> **Exercise details**:
Select the lines that contain "seconds" and copy each of them.

> **Data**:
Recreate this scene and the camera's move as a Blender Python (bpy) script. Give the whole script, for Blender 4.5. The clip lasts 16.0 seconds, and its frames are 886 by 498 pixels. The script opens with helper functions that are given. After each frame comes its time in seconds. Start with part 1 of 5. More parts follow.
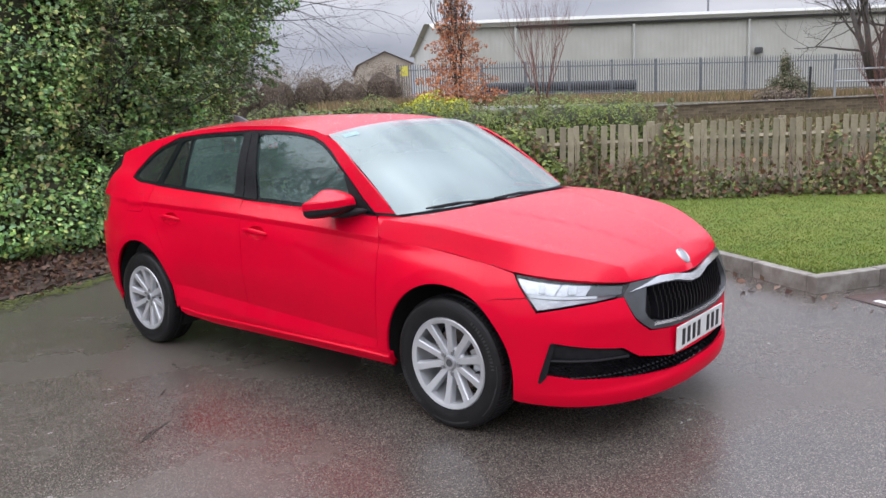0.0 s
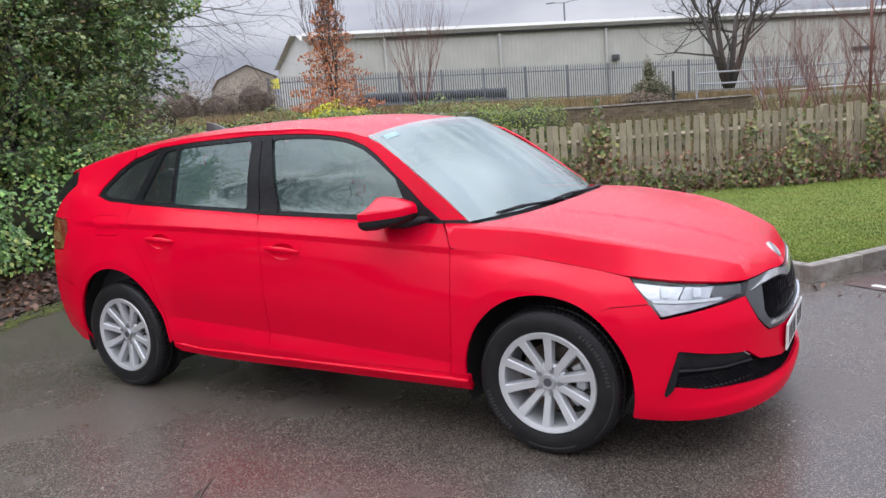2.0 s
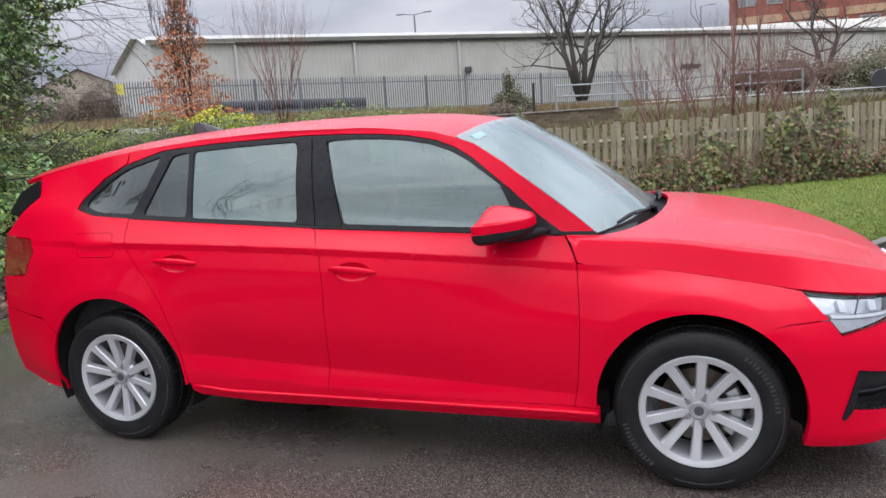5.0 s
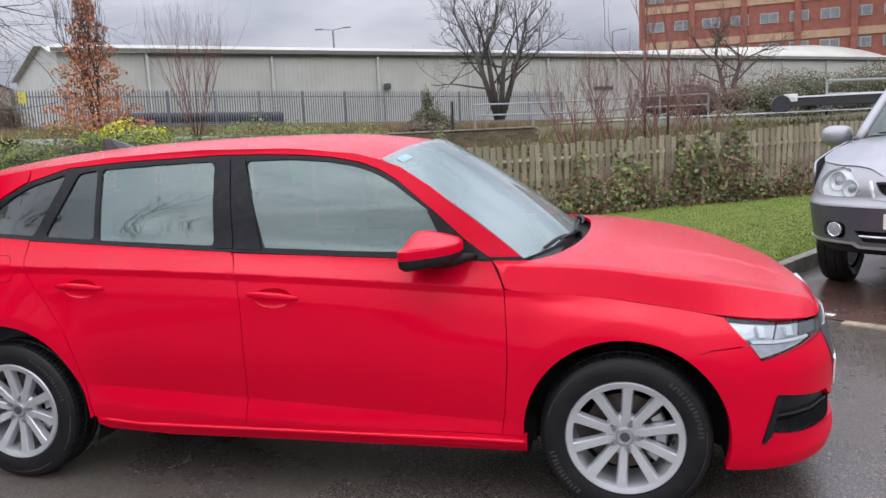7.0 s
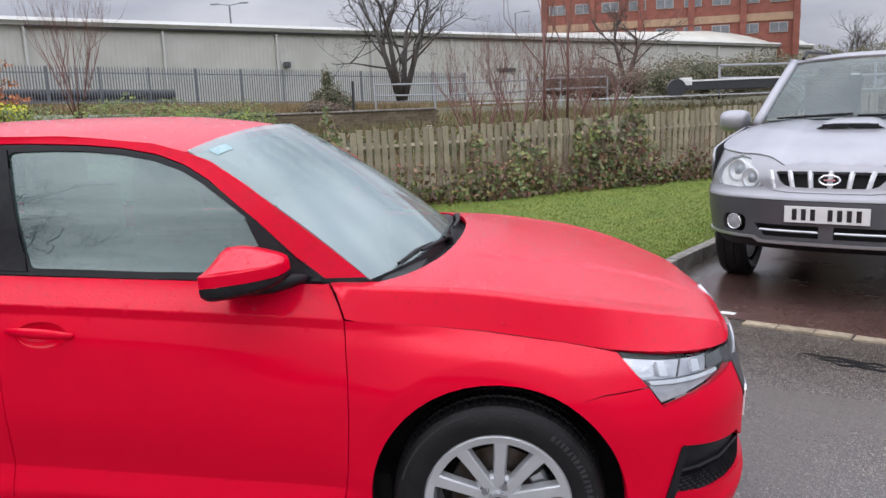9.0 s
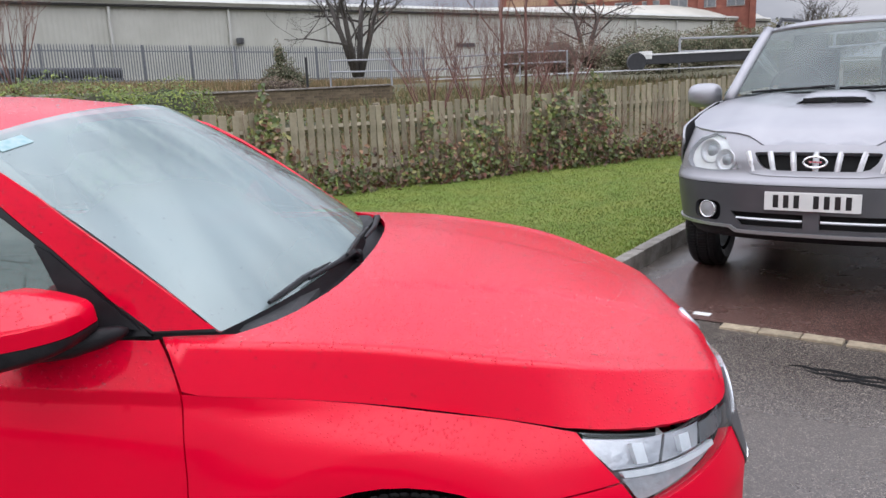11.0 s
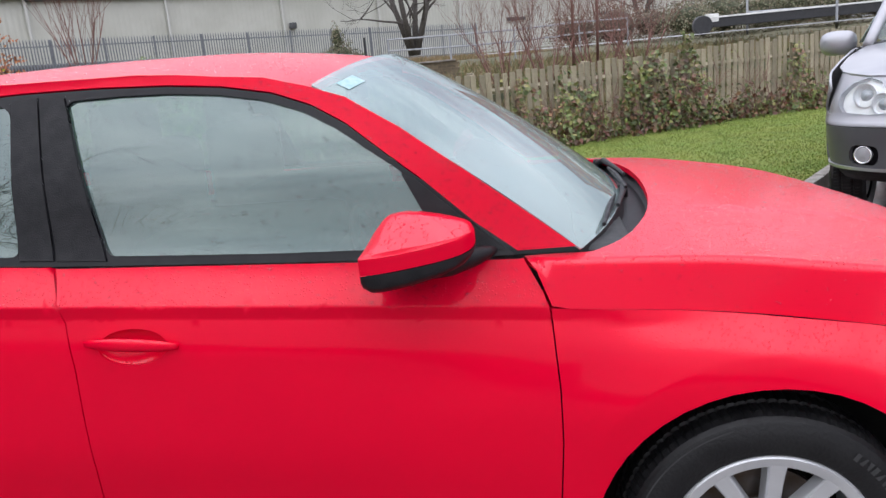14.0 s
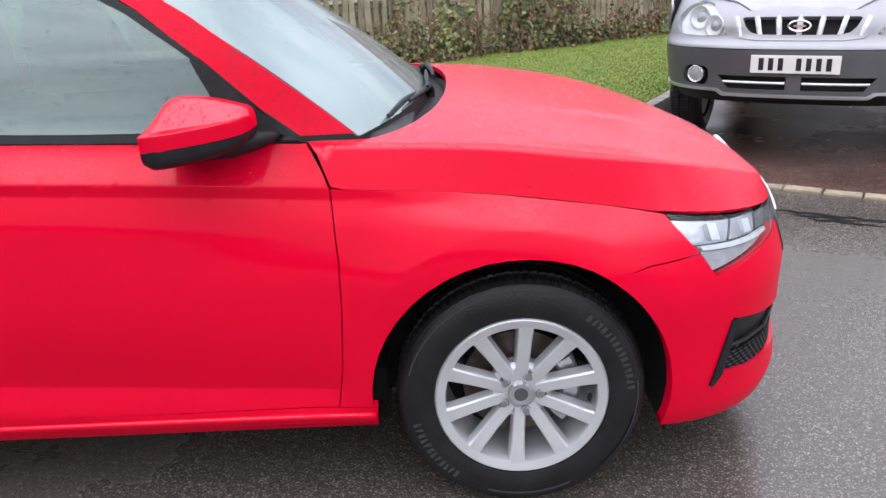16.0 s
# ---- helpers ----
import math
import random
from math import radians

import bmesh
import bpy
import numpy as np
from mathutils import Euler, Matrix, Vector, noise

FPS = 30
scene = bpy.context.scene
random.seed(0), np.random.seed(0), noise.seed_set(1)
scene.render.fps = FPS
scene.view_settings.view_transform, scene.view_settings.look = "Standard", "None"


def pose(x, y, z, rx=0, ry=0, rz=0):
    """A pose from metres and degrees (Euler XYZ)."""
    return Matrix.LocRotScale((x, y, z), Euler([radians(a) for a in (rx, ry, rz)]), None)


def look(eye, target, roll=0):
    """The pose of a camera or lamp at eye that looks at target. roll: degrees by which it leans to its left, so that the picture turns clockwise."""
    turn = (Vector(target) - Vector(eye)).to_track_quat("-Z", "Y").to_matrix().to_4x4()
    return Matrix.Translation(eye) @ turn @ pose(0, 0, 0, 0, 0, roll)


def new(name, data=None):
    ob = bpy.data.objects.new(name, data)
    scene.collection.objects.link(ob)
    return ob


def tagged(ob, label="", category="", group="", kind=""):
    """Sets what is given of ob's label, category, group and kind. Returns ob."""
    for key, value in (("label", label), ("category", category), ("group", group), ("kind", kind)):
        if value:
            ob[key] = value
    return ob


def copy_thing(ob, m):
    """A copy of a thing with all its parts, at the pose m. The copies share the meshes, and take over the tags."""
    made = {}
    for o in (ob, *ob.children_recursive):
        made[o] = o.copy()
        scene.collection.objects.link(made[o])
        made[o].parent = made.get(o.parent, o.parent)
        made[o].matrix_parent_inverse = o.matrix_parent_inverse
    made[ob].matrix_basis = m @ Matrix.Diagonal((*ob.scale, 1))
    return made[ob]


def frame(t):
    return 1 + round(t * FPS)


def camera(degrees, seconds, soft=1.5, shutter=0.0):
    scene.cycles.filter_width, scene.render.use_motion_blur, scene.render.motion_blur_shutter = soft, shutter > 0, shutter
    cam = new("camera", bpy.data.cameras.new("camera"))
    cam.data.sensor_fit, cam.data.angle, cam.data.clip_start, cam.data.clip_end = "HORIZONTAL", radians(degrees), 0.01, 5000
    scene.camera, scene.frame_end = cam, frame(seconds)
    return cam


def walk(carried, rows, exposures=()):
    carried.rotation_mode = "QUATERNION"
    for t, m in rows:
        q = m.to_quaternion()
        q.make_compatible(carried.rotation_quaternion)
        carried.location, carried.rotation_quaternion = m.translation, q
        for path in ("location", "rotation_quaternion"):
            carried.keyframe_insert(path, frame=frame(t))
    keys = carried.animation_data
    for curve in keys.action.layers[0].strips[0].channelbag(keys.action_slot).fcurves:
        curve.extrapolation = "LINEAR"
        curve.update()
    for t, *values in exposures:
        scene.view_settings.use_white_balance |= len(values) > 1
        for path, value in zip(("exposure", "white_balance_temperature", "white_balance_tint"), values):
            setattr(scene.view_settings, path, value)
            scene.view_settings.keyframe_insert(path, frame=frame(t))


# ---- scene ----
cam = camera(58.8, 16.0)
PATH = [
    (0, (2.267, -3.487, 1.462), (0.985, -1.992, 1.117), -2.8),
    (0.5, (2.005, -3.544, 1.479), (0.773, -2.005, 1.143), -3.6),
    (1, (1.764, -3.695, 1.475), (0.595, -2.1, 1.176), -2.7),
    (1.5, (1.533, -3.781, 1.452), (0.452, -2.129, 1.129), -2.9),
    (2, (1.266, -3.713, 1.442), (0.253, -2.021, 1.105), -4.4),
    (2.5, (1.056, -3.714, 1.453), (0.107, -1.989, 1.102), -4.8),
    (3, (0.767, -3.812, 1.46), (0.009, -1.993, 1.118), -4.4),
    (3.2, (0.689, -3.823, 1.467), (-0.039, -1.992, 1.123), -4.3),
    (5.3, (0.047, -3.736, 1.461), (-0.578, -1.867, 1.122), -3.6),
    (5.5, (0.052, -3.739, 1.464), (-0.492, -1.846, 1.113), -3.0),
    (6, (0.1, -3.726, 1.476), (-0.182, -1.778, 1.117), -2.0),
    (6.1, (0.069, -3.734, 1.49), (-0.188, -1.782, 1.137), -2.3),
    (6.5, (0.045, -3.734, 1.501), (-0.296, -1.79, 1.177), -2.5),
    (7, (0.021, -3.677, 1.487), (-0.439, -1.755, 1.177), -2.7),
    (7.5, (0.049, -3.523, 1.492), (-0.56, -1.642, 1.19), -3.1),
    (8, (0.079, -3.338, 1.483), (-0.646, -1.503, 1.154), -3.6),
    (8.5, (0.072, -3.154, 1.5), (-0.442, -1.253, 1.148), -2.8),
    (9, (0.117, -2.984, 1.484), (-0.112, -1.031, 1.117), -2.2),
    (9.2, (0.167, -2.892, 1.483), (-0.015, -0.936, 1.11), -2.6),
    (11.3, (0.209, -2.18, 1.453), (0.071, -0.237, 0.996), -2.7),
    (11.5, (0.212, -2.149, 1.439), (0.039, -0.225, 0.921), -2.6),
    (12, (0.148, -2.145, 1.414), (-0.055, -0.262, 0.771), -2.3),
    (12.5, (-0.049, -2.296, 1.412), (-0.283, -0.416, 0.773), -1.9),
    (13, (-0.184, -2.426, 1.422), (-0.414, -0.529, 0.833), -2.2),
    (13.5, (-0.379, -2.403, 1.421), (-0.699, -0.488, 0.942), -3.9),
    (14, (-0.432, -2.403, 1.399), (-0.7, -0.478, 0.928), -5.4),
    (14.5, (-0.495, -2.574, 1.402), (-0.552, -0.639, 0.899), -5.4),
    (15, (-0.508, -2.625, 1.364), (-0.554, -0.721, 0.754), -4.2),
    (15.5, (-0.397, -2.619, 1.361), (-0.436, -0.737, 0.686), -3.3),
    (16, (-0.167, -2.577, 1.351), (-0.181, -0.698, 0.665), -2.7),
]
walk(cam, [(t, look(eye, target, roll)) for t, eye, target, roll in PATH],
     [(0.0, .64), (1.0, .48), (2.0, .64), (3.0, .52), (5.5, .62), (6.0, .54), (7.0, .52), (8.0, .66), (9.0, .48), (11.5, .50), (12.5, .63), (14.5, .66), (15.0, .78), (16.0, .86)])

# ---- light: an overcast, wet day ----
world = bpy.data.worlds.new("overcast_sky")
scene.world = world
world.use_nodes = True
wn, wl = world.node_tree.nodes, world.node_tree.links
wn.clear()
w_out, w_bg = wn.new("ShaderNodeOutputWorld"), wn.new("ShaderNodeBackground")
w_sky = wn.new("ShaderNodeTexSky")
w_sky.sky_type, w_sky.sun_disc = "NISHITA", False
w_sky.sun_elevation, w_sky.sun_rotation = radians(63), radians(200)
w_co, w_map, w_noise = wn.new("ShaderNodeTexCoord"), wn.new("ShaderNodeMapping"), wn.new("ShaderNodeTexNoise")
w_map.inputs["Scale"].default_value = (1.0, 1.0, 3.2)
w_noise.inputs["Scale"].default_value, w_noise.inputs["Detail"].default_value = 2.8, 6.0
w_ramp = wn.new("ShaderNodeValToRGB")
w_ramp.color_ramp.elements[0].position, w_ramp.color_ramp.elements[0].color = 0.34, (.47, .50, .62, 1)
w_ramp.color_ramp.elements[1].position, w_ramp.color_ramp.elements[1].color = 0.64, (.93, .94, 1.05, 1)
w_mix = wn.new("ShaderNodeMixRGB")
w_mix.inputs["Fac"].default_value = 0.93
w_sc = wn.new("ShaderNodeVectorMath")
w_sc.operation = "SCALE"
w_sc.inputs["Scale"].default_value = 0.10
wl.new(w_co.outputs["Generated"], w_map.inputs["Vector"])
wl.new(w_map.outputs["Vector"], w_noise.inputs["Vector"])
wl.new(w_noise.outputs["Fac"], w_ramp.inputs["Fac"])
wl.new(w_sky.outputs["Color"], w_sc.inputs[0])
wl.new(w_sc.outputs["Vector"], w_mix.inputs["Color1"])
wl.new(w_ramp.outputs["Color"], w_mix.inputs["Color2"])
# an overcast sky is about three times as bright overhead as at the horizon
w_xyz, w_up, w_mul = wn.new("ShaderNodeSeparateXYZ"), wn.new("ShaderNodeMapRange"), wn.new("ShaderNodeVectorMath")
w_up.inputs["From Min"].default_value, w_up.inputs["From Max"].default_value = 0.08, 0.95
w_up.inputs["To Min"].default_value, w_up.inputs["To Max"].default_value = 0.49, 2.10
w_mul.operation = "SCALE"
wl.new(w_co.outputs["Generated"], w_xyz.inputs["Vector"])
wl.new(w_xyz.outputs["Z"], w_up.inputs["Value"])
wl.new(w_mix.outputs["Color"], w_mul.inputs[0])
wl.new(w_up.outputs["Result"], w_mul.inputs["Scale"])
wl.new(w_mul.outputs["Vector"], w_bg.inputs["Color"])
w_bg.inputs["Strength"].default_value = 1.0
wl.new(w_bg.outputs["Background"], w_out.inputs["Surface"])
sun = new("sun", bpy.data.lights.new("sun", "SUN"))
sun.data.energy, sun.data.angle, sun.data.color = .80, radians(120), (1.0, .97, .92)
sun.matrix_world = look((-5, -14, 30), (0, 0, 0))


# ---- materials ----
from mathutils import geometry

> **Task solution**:
Recreate this scene and the camera's move as a Blender Python (bpy) script. Give the whole script, for Blender 4.5. The clip lasts 16.0 seconds, and its frames are 886 by 498 pixels. The script opens with helper functions that are given. After each frame comes its time in seconds. Start with part 1 of 5. More parts follow.
def camera(degrees, seconds, soft=1.5, shutter=0.0):
    scene.camera, scene.frame_end = cam, frame(seconds)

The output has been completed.